(Selamat Jalan, Presiden Malioboro)
Oleh DEWI MUSDALIFAH
Kabar duka menyelimuti dunia seni, khususnya, sastra Indonesia. Salah seorang tokohnya, Umbu Landu Paranggi, harus menghadap Sang Khaliq. Ia meninggal dunia, di Rumah Sakit Bali Mandara, Selasa (6/4/2021), pukul 03.55 WITA
Lahir di Sumba Timur 10 Agustus 1943, Umbu yang dijuluki sebagai Presiden Malioboro itu merupakan penyair sekaligus guru bagi sejumlah penyair (muda) seperti Emha Ainun Nadjib (Cak Nun), Eko Tunas, Linus Suryadi A.G., juga Iman Budhi Santoso. Ia pernah dipercaya mengasuh rubrik Puisi dan Sastra di Pelopor Yogya, dan rubrik Apresiasi di Bali Post.
Kesaksian Cak Nun pula, almarhum merupakan orang yang tekun mendalami proses kejiwaan murid-muridnya.

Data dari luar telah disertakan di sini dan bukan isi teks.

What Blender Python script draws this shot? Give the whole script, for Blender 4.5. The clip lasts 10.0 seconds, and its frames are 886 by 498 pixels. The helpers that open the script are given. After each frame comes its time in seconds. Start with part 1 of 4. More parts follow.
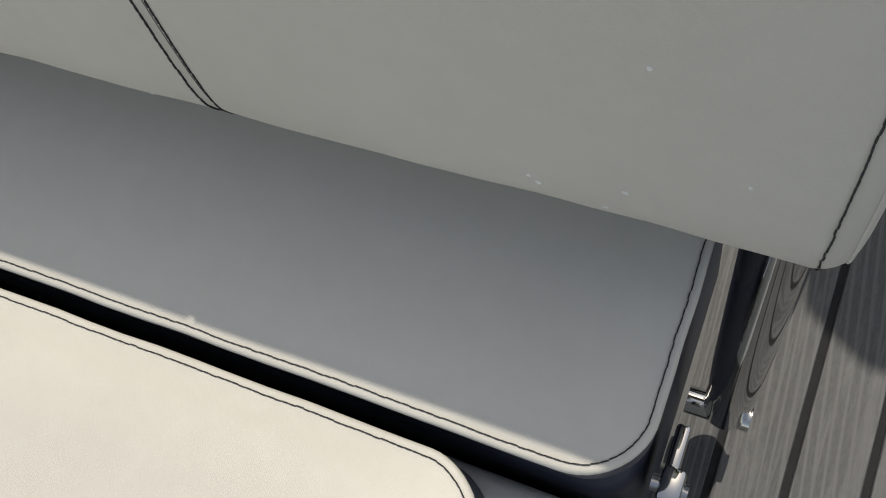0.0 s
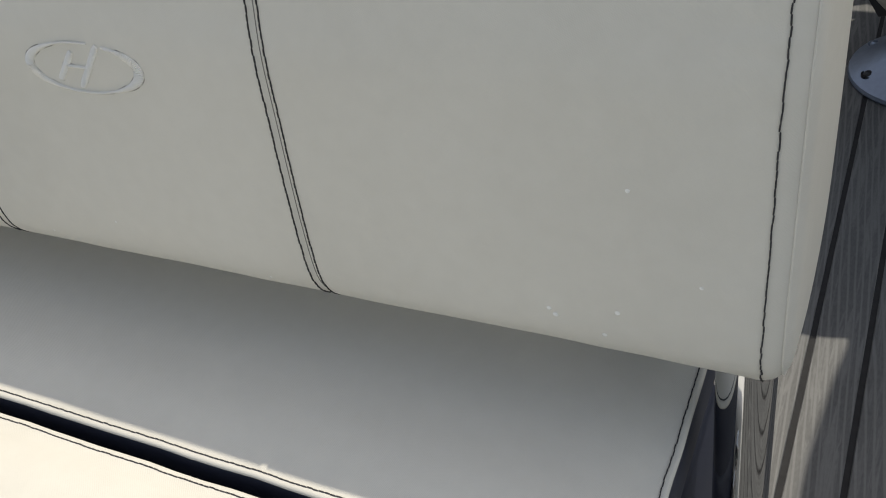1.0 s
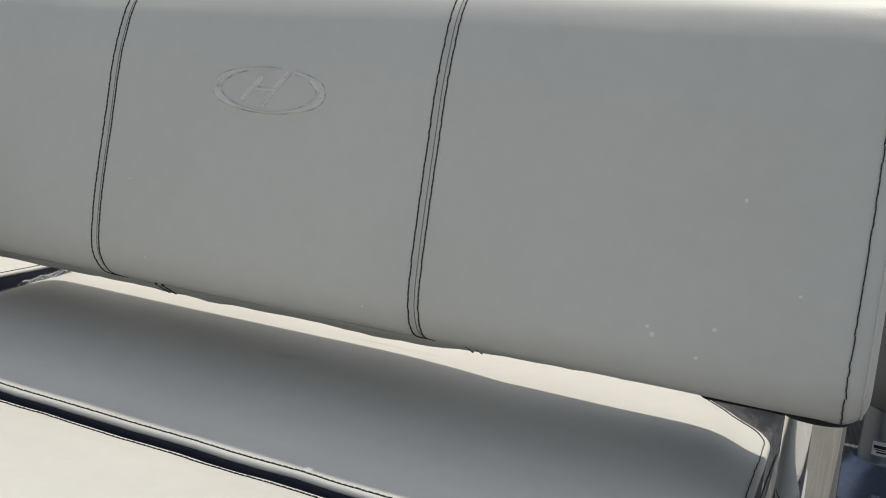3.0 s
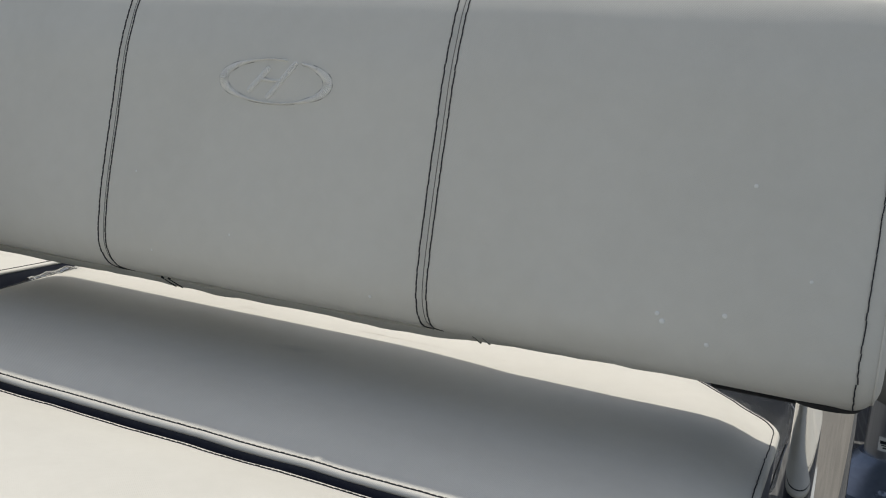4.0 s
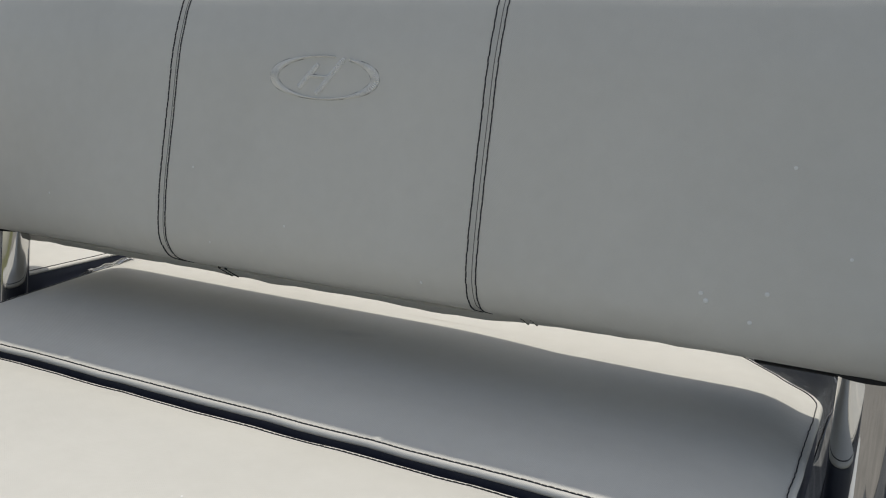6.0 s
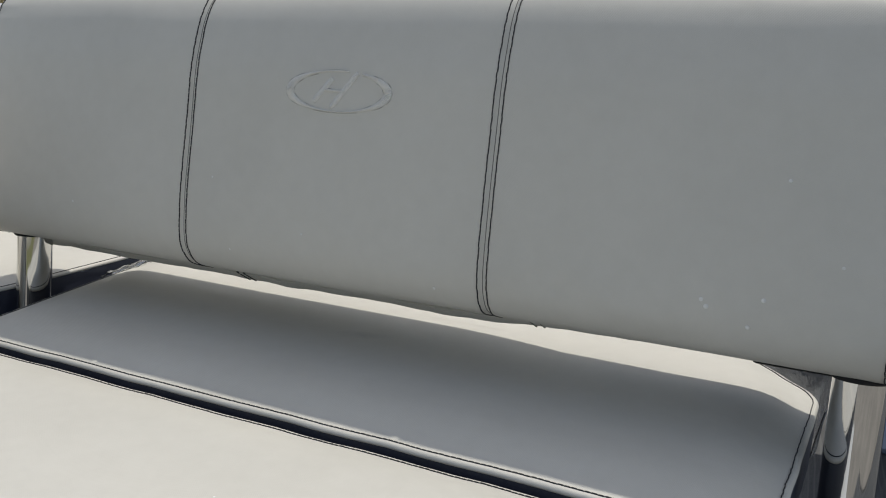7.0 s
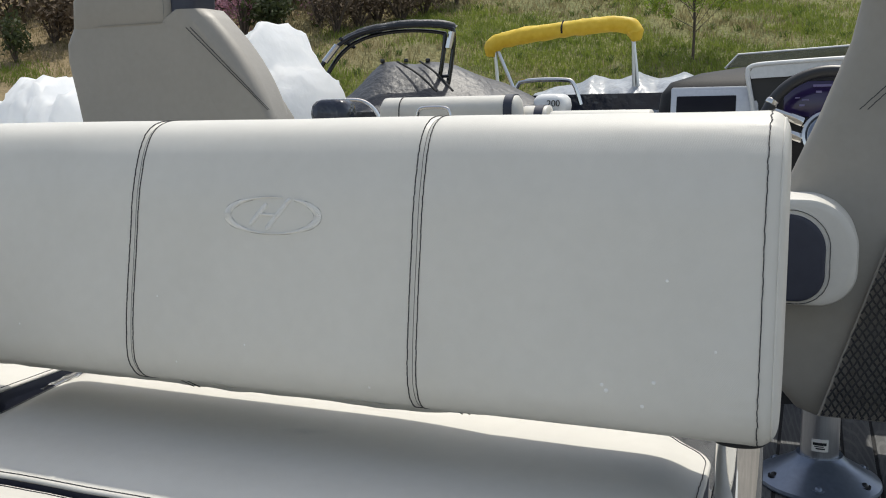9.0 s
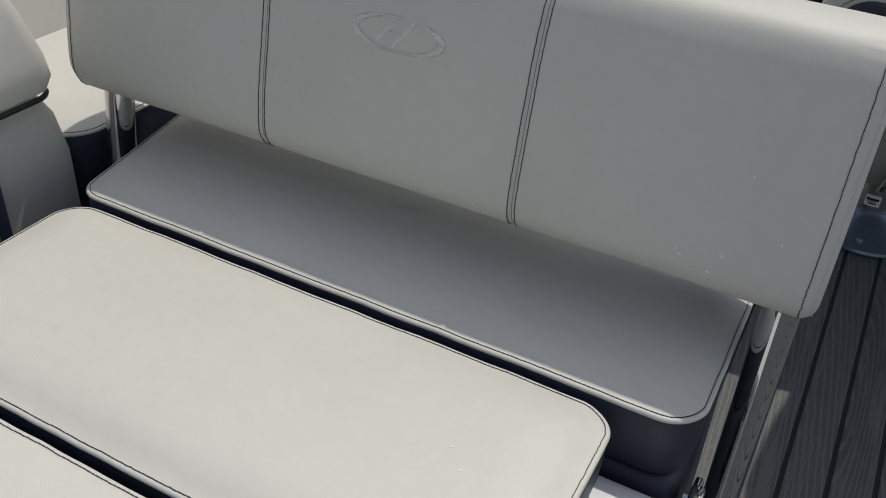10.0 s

Ia dinilai cukup jeli dan teliti melakukan nahi munkar (mencegah kemungkaran, Red.), ketika ada di antara anak-anak asuhnya mengalami “kesesatan jiwa”, terutama kesombongan mental dan kekaburan proses rohani.
“Sebab Umbu menemani murid-muridnya itu di tengah peradaban manusia modern yang penuh kesesatan jiwa, yang sok, keminter dan kemlinthi,” ujar Cak Nun.
Memang, tidak semua orang terkenal layak dikenang. Untuk layak dikenang sisi kemanusiaanya haruslah bak juara. Dan, Umbu Landu Paranggi adalah salah satu contoh, bahwa karya fenomenal bukanlah segalanya.
Umbu melakukan kerja-kerja kebudayaan, “meniadakan diri” untuk menumbuhkan potensi manusia lain. Ia semacam pupuk yang menyempurnakan kerja akar, menyuplai gizi kepada dahan, ranting, hingga rimbun daun.
Tahun 70-an, Umbu membentuk Persada Studi Club di daerah Malioboro, Yogyakarta, tempat para penyair, sastrawan, dan seniman besar menjalani proses kreatifnya.
Sejak saat itu Umbu memiliki cara tersendiri untuk menggairahkan iklim sastra, khususnya puisi, hingga melahirkan sejumlah penyair beken di negeri ini.
Ia pu pernah menggawangi media puisi dan membuat kegiatan yang mendorong keberlangsungan regenerasi sastrawan pecinta puisi, hingga akhir hayatnya di Bali.
Baginya, menjadi terkenal tidaklah penting. Bahkan, ia pernah mengambil naskah puisinya sendiri supaya tidak diterbitkan full di majalah Horison. Padahal, saat itu majalah sastra Horison menjadi barometer sastra Indonesia.
Itulah laku empu yang sangat memahami energi sastra. Di matanya, sastra selayak aliran sebuah sungai, usapan dari udara, dan laut pada gelombangnya. Sastra merupakan amsal atau perumpaan, simbol dari pemaknaan menjadi manusia.
Sebab, sastra berbicara tentang pengalaman tubuh, batin dan rasa. Sebagaimana agama mengajarkan untuk bersaksi terhadap segala ucapan dan tindakan. Sastra juga sebuah proses penjernian pada keutamaan peran manusia. Dan, hal ini yang paling indah dari informasi yang disampaikan oleh Tuhan.
Seorang sastrawan tidak bisa berhenti hanya pada lahirnya karya. Sebab, karya hanyalah sarana untuk mengenal sastra yang sesungguhnya. Begitupun puisi yang merupakan bagian dari sastra, ada di dalam dan yang keluar dari diri. Ia mewujud utuh.
Dan, Umbu Landu Paranggi adalah puisi itu sendiri. (*)
*) Penulis adalah pegiat literasi (sastra) dan Ketua Majelis Pustaka dan Informasi (MPI) Pimpinan Daerah Muhammadiyah (PDM) Kabupaten Gresik.